Personal information
- Born: September 10, 2000 (age 26) Fort Worth, Texas, U.S.
- Listed height: 5 ft 9 in (1.75 m)
- Listed weight: 190 lb (86 kg)

Career information
- High school: Nolan Catholic High
- College: Abilene Christian Central Michigan Saddleback College

Career history
- 2026–present: Toronto Argonauts
- Stats at CFL.ca

= Samuel Hicks =

American gridiron football player (born 2000)

Samuel Hicks (born September 10, 2000) is an American professional football running back for the Toronto Argonauts of the Canadian Football League (CFL).

==College career==
Hicks first played college football for the Saddleback College Bobcats as a wide receiver in 2021 where he caught 40 passes for 432 yards and four touchdowns.

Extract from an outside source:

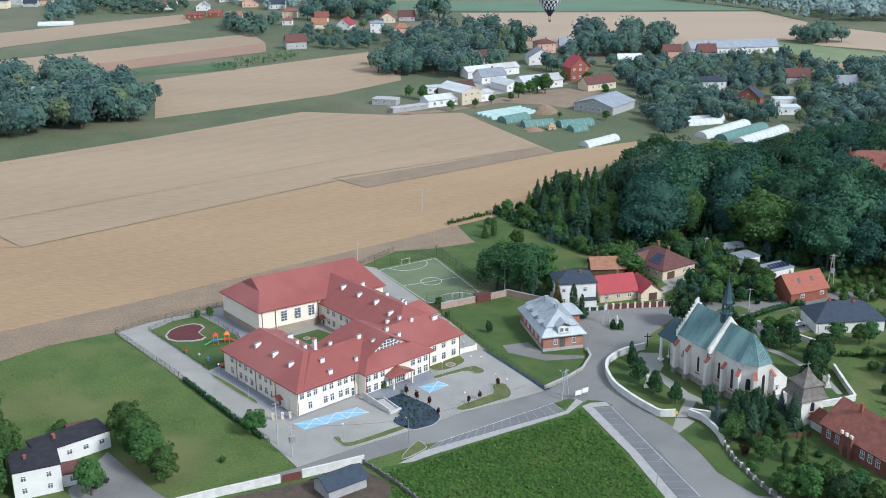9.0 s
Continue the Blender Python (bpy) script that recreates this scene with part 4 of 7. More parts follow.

He then transferred to Central Michigan University to play for the Chippewas from 2022 to 2023. Hicks transferred again to Abilene Christian University where he played for the Wildcats in 2024. He played in all 14 games at running back and returner, starting in 10, where he had 211 carries for 1,333 yards and 14 touchdowns.

==Professional career==
After spending 2025 away from organized football, Hicks signed with the Toronto Argonauts on January 26, 2026. He won the starting running back position in training camp for the 2026 season and made his professional debut on June 12, 2026, against the Montreal Alouettes, where he recorded nine carries for 53 yards and three receptions for 29 yards. He scored his first professional touchdown one week later on June 20, 2026, against the Ottawa Redblacks, on a seven-yard carry.